D’autres paramètres auront vocation à être précisés dans la foulée de cette première phrase, notamment : l’objectif à atteindre en termes de réduction de la charge par temps de pluie et la portée de l’objectif indicatif "non contraignant" de 2 % retenu dans la directive ; la mise en place de la gouvernance et la mobilisation des moyens visant à réduire les rejets de tous les micropolluants (réduction à la source, traitement "quaternaire") ; la confirmation des objectifs à atteindre hors zone sensible pour le traitement de l’azote et du phosphore en particulier en Méditerranée. La mission considère également que la réalisation des audits énergétiques et de nouveaux méthaniseurs devraient être encouragée sans délai, au regard de l’expérience d’ores et déjà acquise et des retours sur investissement qui faciliteront le financement de mise en conformité. Pour tous ces sujets, le programme national, construit de manière itérative sur la base d’échanges avec les bassins, devrait définir des trajectoires différenciées par bassin, y compris ceux des Outre-mer concernés, ciblées en fonction des priorités thématiques et territoriales. Ces trajectoires pourraient, le cas échéant, à l’échelle des bassins, sous-tendre des mécanismes de soutien différenciés aux maîtres d’ouvrage visant à atteindre les objectifs fixés par la directive le plus tôt possible, et accompagner de manière appropriée ceux qui en sont le plus éloignés. Les soutiens financiers devront de toute façon être augmentés et ajustés dès la révision des programmes en cours.
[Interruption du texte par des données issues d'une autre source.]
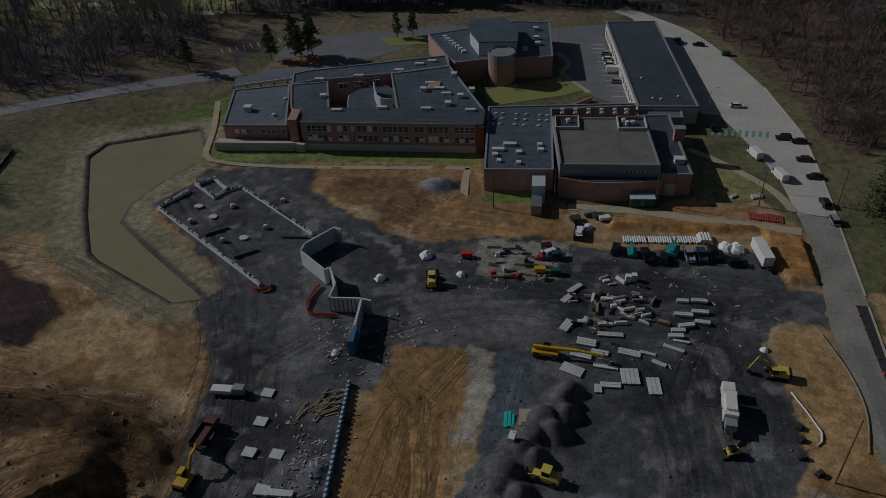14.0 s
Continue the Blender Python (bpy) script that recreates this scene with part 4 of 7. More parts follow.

En rupture avec la démarche de mises en conformité récurrentes de la DERU-1, la mission estime que la mise en œuvre de cette nouvelle directive nécessite une organisation et des moyens adaptés pour associer le plus largement toutes les parties concernées : chef de projet placé à la Direction de l’eau et de la biodiversité, feuille de route interministérielle associant les directions générales concernées, implication dès le départ des communautés d’agglomérations et de leurs associations, commande aux opérateurs de l’État dans une logique de complémentarité et renforcement raisonnable mais indispensable des moyens des services. Les instances de gouvernance (Comité national de l’eau, comités de bassin) devront également être mobilisées dans la durée. Cette méthode sera également utile pour éteindre le contentieux en cours sur la directive de 1991.

La réussite de la mise en œuvre de la directive passera par son efficacité économique. Celle-ci requiert la mobilisation de tous, conjoints et solidaires, pour l’élaboration et la mise en œuvre d’un programme national sur une durée de 20 ans.